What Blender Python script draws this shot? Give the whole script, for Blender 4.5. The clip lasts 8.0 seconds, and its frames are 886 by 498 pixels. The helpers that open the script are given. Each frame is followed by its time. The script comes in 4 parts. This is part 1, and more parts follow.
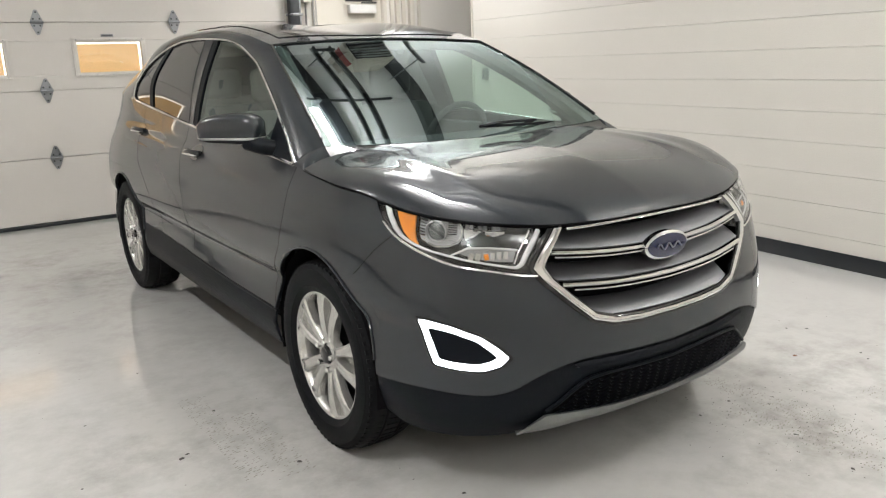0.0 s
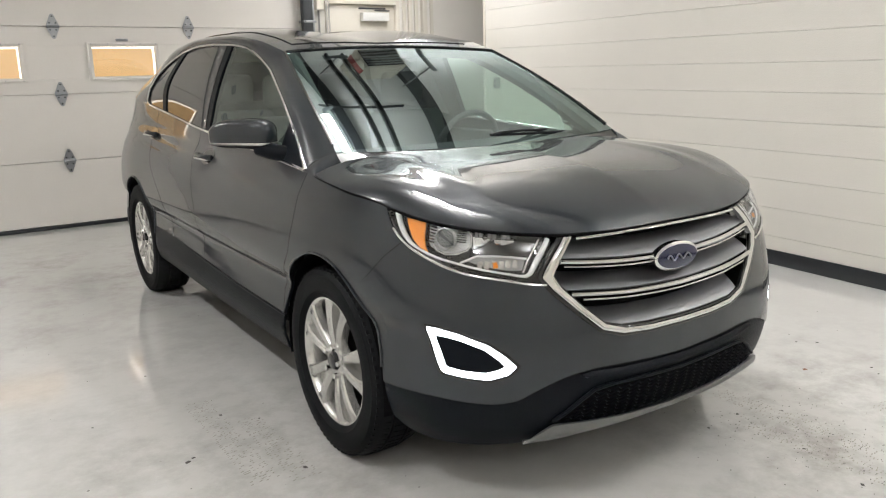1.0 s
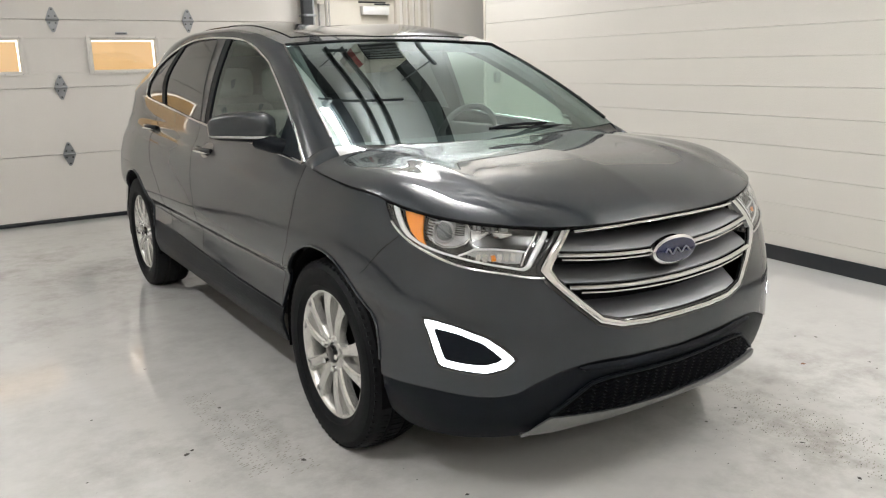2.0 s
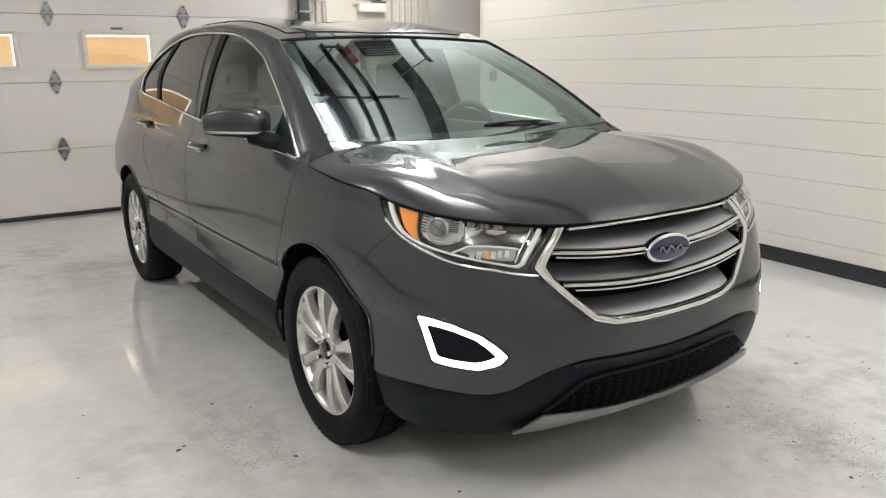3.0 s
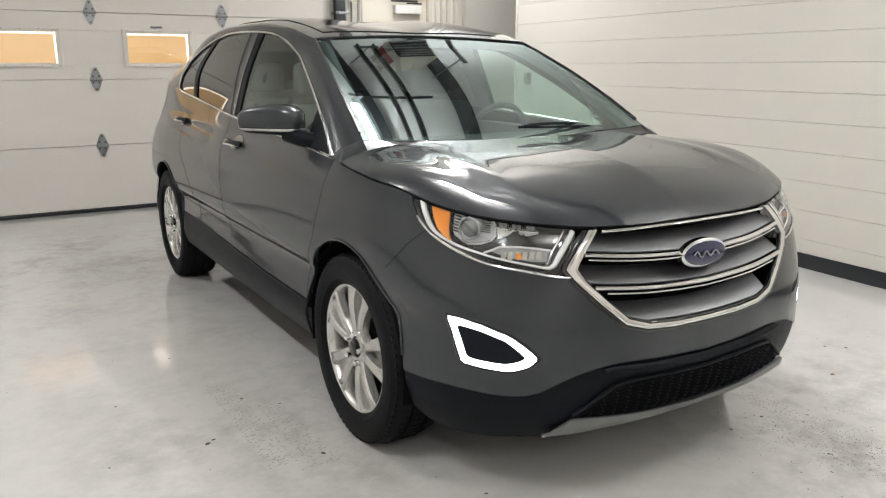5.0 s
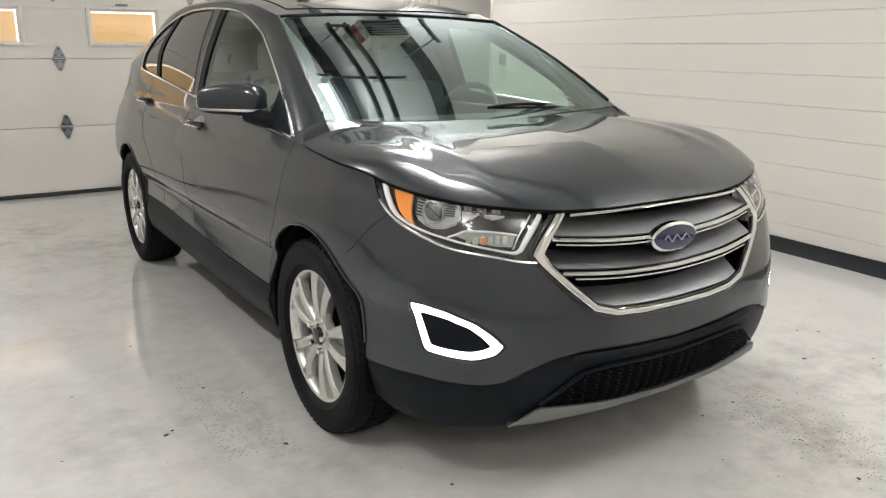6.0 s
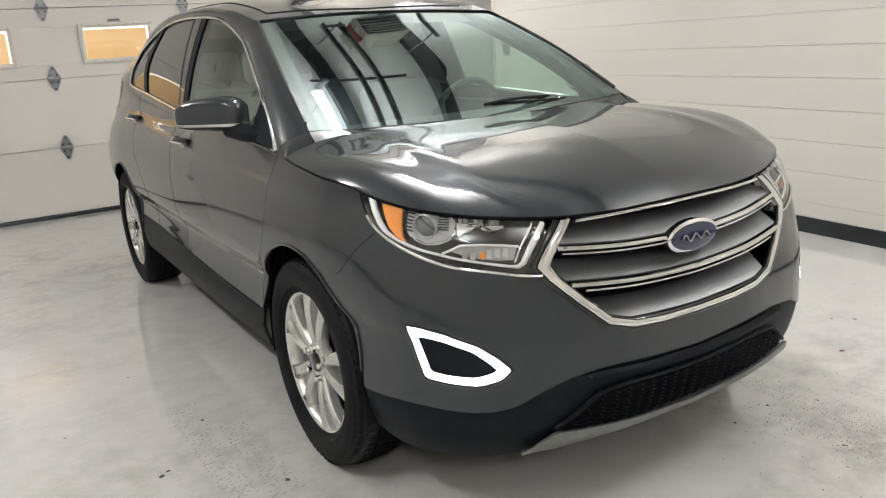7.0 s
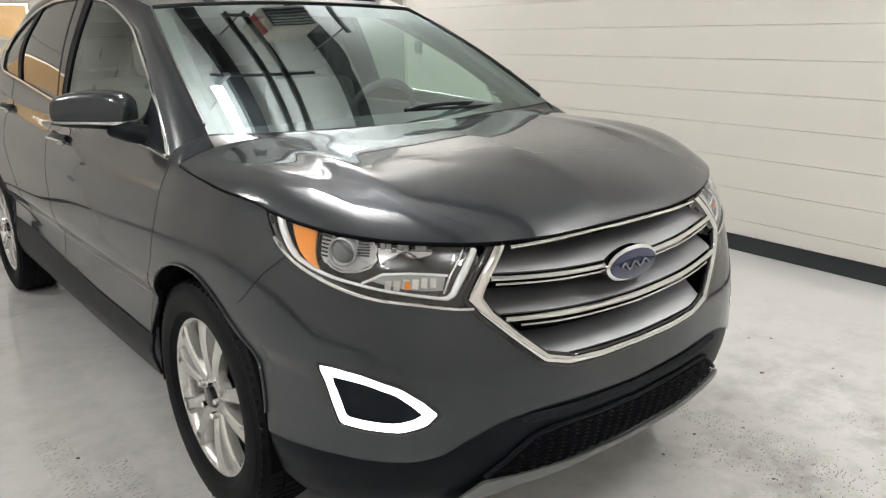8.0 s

■ ■ ■ ■

## Task objective
Without the pictures, write out the whole listing above exactly as it appears.

## Solution for this task
What Blender Python script draws this shot? Give the whole script, for Blender 4.5. The clip lasts 8.0 seconds, and its frames are 886 by 498 pixels. The helpers that open the script are given. Each frame is followed by its time. The script comes in 4 parts. This is part 1, and more parts follow.
0.0 s
1.0 s
2.0 s
3.0 s
5.0 s
6.0 s
7.0 s
8.0 s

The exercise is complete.